[start]

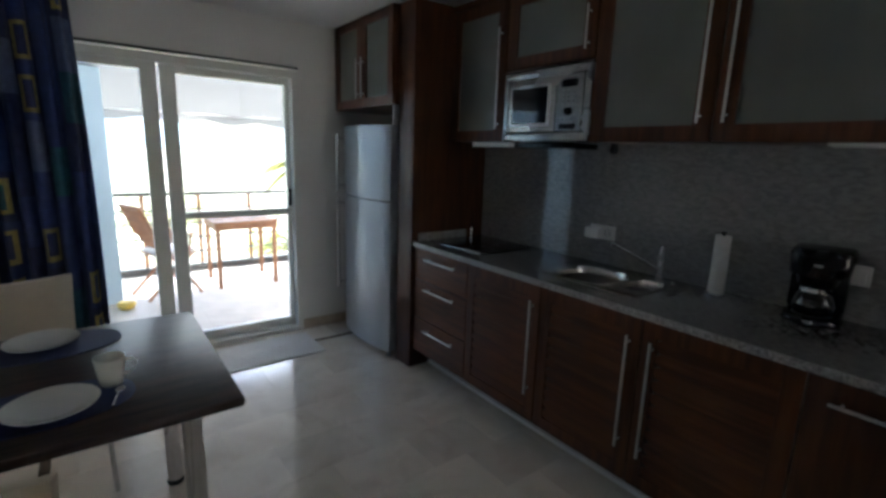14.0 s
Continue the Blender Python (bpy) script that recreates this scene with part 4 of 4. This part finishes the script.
def cushion(name, m, w, h, th, label, seed):
    b = B()

    def f(side):
        def g(u, v):
            x, y = (u - 0.5) * 2, (v - 0.5) * 2
            puff = max(0.0, (1 - x ** 4) * (1 - y ** 4)) ** 0.45
            pinch = 1 - 0.10 * (1 - abs(y) ** 2) * abs(x) ** 3
            pinch2 = 1 - 0.10 * (1 - abs(x) ** 2) * abs(y) ** 3
            wr = -0.020 * max(0.0, 1 - abs(noise.noise(Vector((x * 1.5 + y * 0.9, y * 1.3, seed + 3)))) * 9) + noise.noise(Vector((x * 2.1, y * 2.1, seed))) * 0.026 + noise.noise(Vector((x * 5.5 + 3, y * 4.2, seed + 7))) * 0.015 + noise.noise(Vector((x * 11, y * 9, seed))) * 0.006
            return Vector((x * w / 2 * pinch, y * h / 2 * pinch2, side * (th / 2 * puff) + (wr * puff if side > 0 else 0)))
        return g
    sheet(b, f(1), 48, 48)
    sheet(b, f(-1), 48, 48)
    bmesh.ops.remove_doubles(b, verts=b.verts, dist=0.0008)
    for v in b.verts:
        v.co = m @ v.co
    return solid(name, b, M_satin, label, "cushion", group="armchair cushions", angle=80)


cushion("seat_cushion", at(-1.235, 3.573, 0, -30) @ pose(-0.01, -0.52, 0.445, 5, 0, 3), 0.54, 0.50, 0.19, "gold satin seat cushion in the wicker armchair", 2.0)
cushion("back_cushion", at(-1.235, 3.573, 0, -30) @ pose(-0.070, -0.250, 0.745, 70, 0, 4) @ pose(0, 0, 0, 0, 0, -8), 0.41, 0.58, 0.17, "crumpled gold satin cushion leaning on the wicker back", 5.0)

solid("door_stop", cyl(B(), (-0.003, 4.30, 0.0), (-0.003, 4.30, 0.014), 0.011, 0.009, 16), M_rubber, "tiny black rubber stop on the marble floor", "door stop")

# ---- doormat ----
b = box(B(), -1.235, -0.42, 7.54, 7.975, 0.0005, 0.009, 0.003)
solid("doormat", b, M_mat, "thin grey doormat before the terrace door", "doormat")

# ---- terrace ----
FZ = -0.005
terrace = solid("terrace_floor", box(B(), -4.6, 4.2, DW + 0.25, 10.95, -0.35, FZ - 0.012), M_joint, "pale beige terrace floor tiles", "terrace floor", "structure")
solid("wall_outer", box(B(), -4.6, -1.60, 9.64, 9.95, FZ - 0.012, 2.75), M_render, "white rendered outer wall of the terrace", "wall", "structure")
bm = B()
box(bm, LW - 2.2, LW - 0.2, DW + 0.02, DW + 0.25, -0.35, 2.75)
box(bm, RW + 0.2, 4.2, DW + 0.02, DW + 0.25, -0.35, 2.75)
solid("wall_facade", bm, M_render, "white rendered house front either side of the door", "wall", "structure")
b = B()


def awning_f(u, v):
    x = -1.9 + 3.85 * u
    y = 8.35 + 2.65 * v
    return (x, y, 2.52 - 0.62 * v - 0.05 * math.sin(math.pi * v) + 0.012 * math.sin(9 * x) * v)


sheet(b, awning_f, 40, 10)
sheet(b, lambda u, v: (-1.9 + 3.85 * u, 11.0 + 0.01 * v, 1.90 - 0.10 * v + 0.012 * math.sin(9 * (-1.9 + 3.85 * u)) + 0.012 * math.sin(40 * u) * v), 80, 3)
aw = thing("awning", at(1.1, 8.35, 2.4), "pale grey cloth awning over the terrace", "awning")
ob = part("cloth", b, M_awning, aw, angle=80)
part("roller", cyl(B(), (-1.9, 8.40, 2.53), (1.95, 8.40, 2.53), 0.05, n=16), M_white_alu, aw)
part("front_bar", cyl(B(), (-1.9, 11.0, 1.905), (1.95, 11.0, 1.905), 0.018, n=12), M_white_alu, aw)

rl = thing("terrace_railing", at(-0.2, 10.7), "dark metal railing with five horizontal bars", "railing")
for z, r in ((0.945, 0.022), (0.755, 0.010), (0.585, 0.010), (0.41, 0.010), (0.235, 0.010)):
    part("bar", cyl(B(), (-4.6, 10.70, z), (4.2, 10.70, z), r, n=10), M_rail, rl)
part("kerb", box(B(), -4.6, 4.2, 10.66, 10.74, FZ, 0.075, 0.006), M_rail, rl)
for k in range(14):
    x = -4.25 + 0.59 * k
    part("post", box(B(), x - 0.018, x + 0.018, 10.705, 10.735, 0.0755, 0.935, 0.003), M_teak, rl, "brown upright post")

tt = thing("terrace_table", at(-0.42, 9.95, FZ), "square teak folding table on the terrace", "table")
for k in range(7):
    y0 = 9.66 + k * 0.088
    part("slat", box(B(), -0.755, -0.085, y0, y0 + 0.082, 0.70, 0.722, 0.003), M_teak, tt)
for y0, y1, x0, x1 in ((9.665, 9.69, -0.745, -0.095), (10.235, 10.26, -0.745, -0.095), (9.692, 10.233, -0.745, -0.72), (9.692, 10.233, -0.12, -0.095)):
    part("apron", box(B(), x0, x1, y0, y1, 0.635, 0.699, 0.003), M_teak, tt)
for x, y in ((-0.735, 9.67), (-0.145, 9.67), (-0.735, 10.215), (-0.145, 10.215)):
    part("leg", box(B(), x, x + 0.04, y, y + 0.04, FZ, 0.6985, 0.004), M_teak, tt)


def folding_chair(m, label):
    t = thing("folding_chair", m, label, "folding chair", "terrace chairs", local=True)
    for s in (-1, 1):
        x = s * 0.21
        part("front_leg", tube(B(), [(x, 0.24, 0.0), (x, 0.02, 0.34), (x, -0.20, 0.70), (x, -0.29, 0.93)], 0.016, 8), M_teak, t)
        part("back_leg", tube(B(), [(x * 0.86, -0.27, 0.0), (x * 0.86, 0.0, 0.27), (x * 0.86, 0.20, 0.44)], 0.015, 8), M_teak, t)
        part("armrest", box(B(), x - 0.025, x + 0.025, -0.20, 0.22, 0.625, 0.645, 0.004), M_teak, t)
        part("arm_post", tube(B(), [(x, 0.17, 0.625), (x, 0.13, 0.43)], 0.012, 8), M_teak, t)
    for k in range(7):
        part("seat_slat", box(B(), -0.2, 0.2, -0.16 + k * 0.055, -0.113 + k * 0.055, 0.425, 0.441, 0.003), M_teak, t)
    for k in range(6):
        x = -0.165 + k * 0.066
        part("back_slat", tube(B(), [(x, -0.07, 0.48), (x, -0.19, 0.69), (x, -0.275, 0.90)], 0.011, 6), M_teak, t)
    for y, z in ((-0.065, 0.47), (-0.285, 0.915)):
        part("back_rail", box(B(), -0.205, 0.205, y - 0.013, y + 0.013, z - 0.02, z + 0.02, 0.004), M_teak, t)
    part("seat_pad", box(B(), -0.19, 0.19, -0.15, 0.22, 0.442, 0.475, 0.012, 2), M_paper, t, "white seat pad")
    return t


folding_chair(at(-1.20, 9.80, FZ, -72), "teak folding armchair with white seat pad, beside the wall")
folding_chair(at(0.42, 10.05, FZ, 80), "teak folding armchair with white seat pad, across the table")
solid("yellow_bowl", lathe(B(), [(0, FZ), (0.045, FZ), (0.07, FZ + 0.025), (0.078, FZ + 0.055), (0.06, FZ + 0.075), (0.0, FZ + 0.08)], -1.59, 9.42, 24), M_yellow, "small round yellow tub at the wall's foot", "tub")

# ---- beyond the terrace ----
b = B()
sheet(b, lambda u, v: (-600 + 1200 * u, 11.2 + 1500 * v * v, -5.0 - 2 * v), 40, 40)
box(b, -60, 60, -40, 11.19, -5.6, -5.0)
solid("ground", b, M_ground, "dry ground with scrub below the terrace", "ground", "structure")
b = B()
sheet(b, lambda u, v: (-900 + 1800 * u, 900 + 200 * v, -6 + (60 + 45 * noise.noise(Vector((u * 7, 0, 3))) + 16 * noise.noise(Vector((u * 23, 0, 9)))) * v), 120, 8)
solid("backdrop", b, M_hill, "hazy blue-green hills on the horizon", "hills", "structure")
b = box(B(), -4.6, 4.2, DW + 0.25, 10.95, -5.0, -0.36)
solid("wall_below", b, M_render, "white rendered storey below the terrace", "wall", "structure")


def leafy_tree(cx, cy, h, r, seed):
    rnd = random.Random(seed)
    t = thing("tree", at(cx, cy, -5.0), "leafy green garden tree below the terrace", "tree", "garden trees")
    trunk = B()
    tube(trunk, [(cx, cy, -5.05), (cx + 0.1, cy, -5 + h * 0.35), (cx - 0.1, cy + 0.1, -5 + h * 0.7)], [0.2, 0.15, 0.08], 10)
    cents = []
    for _ in range(16):
        d = Vector((rnd.gauss(0, 1), rnd.gauss(0, 1), rnd.gauss(0, 0.6))).normalized() * r * rnd.uniform(0.3, 1.0)
        c = Vector((cx, cy, -5 + h - r * 0.8)) + d
        cents.append(c)
        tube(trunk, [(cx, cy, -5 + h * 0.5), (Vector((cx, cy, -5 + h * 0.55)) + c) / 2, c], [0.06, 0.04, 0.015], 6)
    part("trunk", trunk, M_bark, t)
    cr = B()
    for c in cents:
        for _ in range(90):
            p = c + Vector((rnd.gauss(0, 1), rnd.gauss(0, 1), rnd.gauss(0, 0.8))) * r * 0.22
            a, bb = Vector((rnd.gauss(0, 1), rnd.gauss(0, 1), rnd.gauss(0, 1))).normalized() * 0.10, Vector((rnd.gauss(0, 1), rnd.gauss(0, 1), rnd.gauss(0, 1))).normalized() * 0.06
            cr.faces.new([cr.verts.new(q) for q in (p - a, p + bb, p + a, p - bb)])
    part("crown", cr, M_leaf, t)


def palm(cx, cy, h, seed):
    rnd = random.Random(seed)
    t = thing("palm_tree", at(cx, cy, -5.0), "tall palm with feathery green fronds", "palm tree", "palms")
    part("trunk", tube(B(), [(cx + 0.15 * math.sin(k * 0.5), cy, -5.05 + h * k / 8) for k in range(9)], [0.22 - 0.012 * k for k in range(9)], 12, False, 0.05, 2.0), M_bark, t)
    top = Vector((cx + 0.15 * math.sin(4), cy, -5.05 + h))
    for k in range(18):
        cr = B()
        a = 2 * math.pi * k / 18 + rnd.uniform(-0.15, 0.15)
        up, ln = rnd.uniform(0.1, 1.0), rnd.uniform(1.0, 1.4)
        d = Vector((math.cos(a), math.sin(a), 0))
        side = Vector((-d.y, d.x, 0))
        for j in range(1, 22):
            q = j / 22
            p = top + d * ln * q + Vector((0, 0, ln * (up * q - 1.0 * q * q)))
            w = 0.42 * math.sin(math.pi * (0.12 + 0.85 * q))
            for s in (-1, 1):
                e = p + side * s * w + d * 0.12 + Vector((0, 0, -0.35 * w))
                cr.faces.new([cr.verts.new(x) for x in (p, p + d * 0.16, e)])
        part("frond", cr, M_palm, t)


palm(3.75, 18.5, 6.0, 3)
palm(-2.1, 30.0, 4.75, 4)
for cx, cy, h, r, sd in ((-5.5, 24, 3.0, 1.9, 22), (5.5, 25, 4.0, 2.0, 23), (1.5, 34, 4.4, 2.6, 24), (-9, 30, 4.4, 2.6, 25)):
    leafy_tree(cx, cy, h, r, sd)

# ---- floor pieces ----
def piece(name, me, parent, x, y, z, rz=0.0):
    ob = new(name, me)
    ob.parent = parent
    ob.location = (x, y, z)
    ob.rotation_euler = (0, 0, rz)
    return ob


SX0, SX1, SY1, SW = -2.085, 0.235, 7.755, 0.045


def slab_mesh(w, d, h, m):
    return mesh_of("tile", box(B(), 0.0004, w - 0.0004, 0.0004, d - 0.0004, -h, 0.0, 0.0004), m)


tile_full = slab_mesh(0.40, 0.30, 0.012, M_tile)
rows = int((SY1 - BW) / 0.30) + 1
for r in range(rows):
    y1 = SY1 - r * 0.30
    if y1 - 0.30 < BW:
        continue
    x = SX0 + SW
    first = 0.40 * ((r * 0.5 + 0.27) % 1.0)
    edges = [x] + [x + first + 0.40 * k for k in range(8) if x + first + 0.40 * k < SX1 - 0.02] + [SX1]
    for a, c in zip(edges, edges[1:]):
        if abs(c - a - 0.40) < 1e-6:
            piece("tile", tile_full, floor, a, y1 - 0.30, 0.0)
        elif c - a > 0.015:
            piece("tile", slab_mesh(c - a, 0.30, 0.012, M_tile), floor, a, y1 - 0.30, 0.0)
side_a, side_b = slab_mesh(SX0 - LW, 0.60, 0.012, M_tile), slab_mesh(RW - SX1 - SW, 0.60, 0.012, M_tile)
for k in range(16):
    y1 = DW + 0.02 - k * 0.60
    if y1 - 0.60 < BW:
        break
    piece("tile", side_a, floor, LW, y1 - 0.60, 0.0)
    piece("tile", side_b, floor, SX1 + SW, y1 - 0.60, 0.0)
end_m = slab_mesh(0.40, DW - SY1 - SW, 0.012, M_tile)
for k in range(5):
    piece("tile", end_m, floor, SX0 + SW + 0.455 * k, SY1 + SW, 0.0)
strip_m, strip_e = slab_mesh(SW, 0.60, 0.0112, M_strip), slab_mesh(0.40, SW, 0.0112, M_strip)
for k in range(15):
    y1 = SY1 + SW - k * 0.60
    if y1 - 0.60 < BW - 0.1:
        break
    piece("inlay", strip_m, floor, SX0, y1 - 0.60, 0.0008)
    piece("inlay", strip_m, floor, SX1, y1 - 0.60, 0.0008)
for k in range(6):
    piece("inlay", strip_e, floor, SX0 + SW + 0.38 * k, SY1, 0.0004)

terrace_m = slab_mesh(0.33, 0.33, 0.012, M_terrace)
for i in range(18):
    for j in range(7):
        piece("tile", terrace_m, terrace, -3.0 + 0.33 * i, DW + 0.26 + 0.33 * j, FZ)
b = B()
for i in range(5):
    box(b, -4.58 + 0.316 * i, -4.58 + 0.316 * i + 0.312, DW + 0.26, 10.64, FZ - 0.012, FZ)
tagged(part("tile_field", b, M_terrace, terrace), kind="stuff")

[end]

Write out again exactly the lines from the start of the data above through the line containing "grey doormat before", inclusive, excluding any pictures.

Expected answer ->
14.0 s
Continue the Blender Python (bpy) script that recreates this scene with part 4 of 4. This part finishes the script.
def cushion(name, m, w, h, th, label, seed):
    b = B()

    def f(side):
        def g(u, v):
            x, y = (u - 0.5) * 2, (v - 0.5) * 2
            puff = max(0.0, (1 - x ** 4) * (1 - y ** 4)) ** 0.45
            pinch = 1 - 0.10 * (1 - abs(y) ** 2) * abs(x) ** 3
            pinch2 = 1 - 0.10 * (1 - abs(x) ** 2) * abs(y) ** 3
            wr = -0.020 * max(0.0, 1 - abs(noise.noise(Vector((x * 1.5 + y * 0.9, y * 1.3, seed + 3)))) * 9) + noise.noise(Vector((x * 2.1, y * 2.1, seed))) * 0.026 + noise.noise(Vector((x * 5.5 + 3, y * 4.2, seed + 7))) * 0.015 + noise.noise(Vector((x * 11, y * 9, seed))) * 0.006
            return Vector((x * w / 2 * pinch, y * h / 2 * pinch2, side * (th / 2 * puff) + (wr * puff if side > 0 else 0)))
        return g
    sheet(b, f(1), 48, 48)
    sheet(b, f(-1), 48, 48)
    bmesh.ops.remove_doubles(b, verts=b.verts, dist=0.0008)
    for v in b.verts:
        v.co = m @ v.co
    return solid(name, b, M_satin, label, "cushion", group="armchair cushions", angle=80)


cushion("seat_cushion", at(-1.235, 3.573, 0, -30) @ pose(-0.01, -0.52, 0.445, 5, 0, 3), 0.54, 0.50, 0.19, "gold satin seat cushion in the wicker armchair", 2.0)
cushion("back_cushion", at(-1.235, 3.573, 0, -30) @ pose(-0.070, -0.250, 0.745, 70, 0, 4) @ pose(0, 0, 0, 0, 0, -8), 0.41, 0.58, 0.17, "crumpled gold satin cushion leaning on the wicker back", 5.0)

solid("door_stop", cyl(B(), (-0.003, 4.30, 0.0), (-0.003, 4.30, 0.014), 0.011, 0.009, 16), M_rubber, "tiny black rubber stop on the marble floor", "door stop")

# ---- doormat ----
b = box(B(), -1.235, -0.42, 7.54, 7.975, 0.0005, 0.009, 0.003)
solid("doormat", b, M_mat, "thin grey doormat before the terrace door", "doormat")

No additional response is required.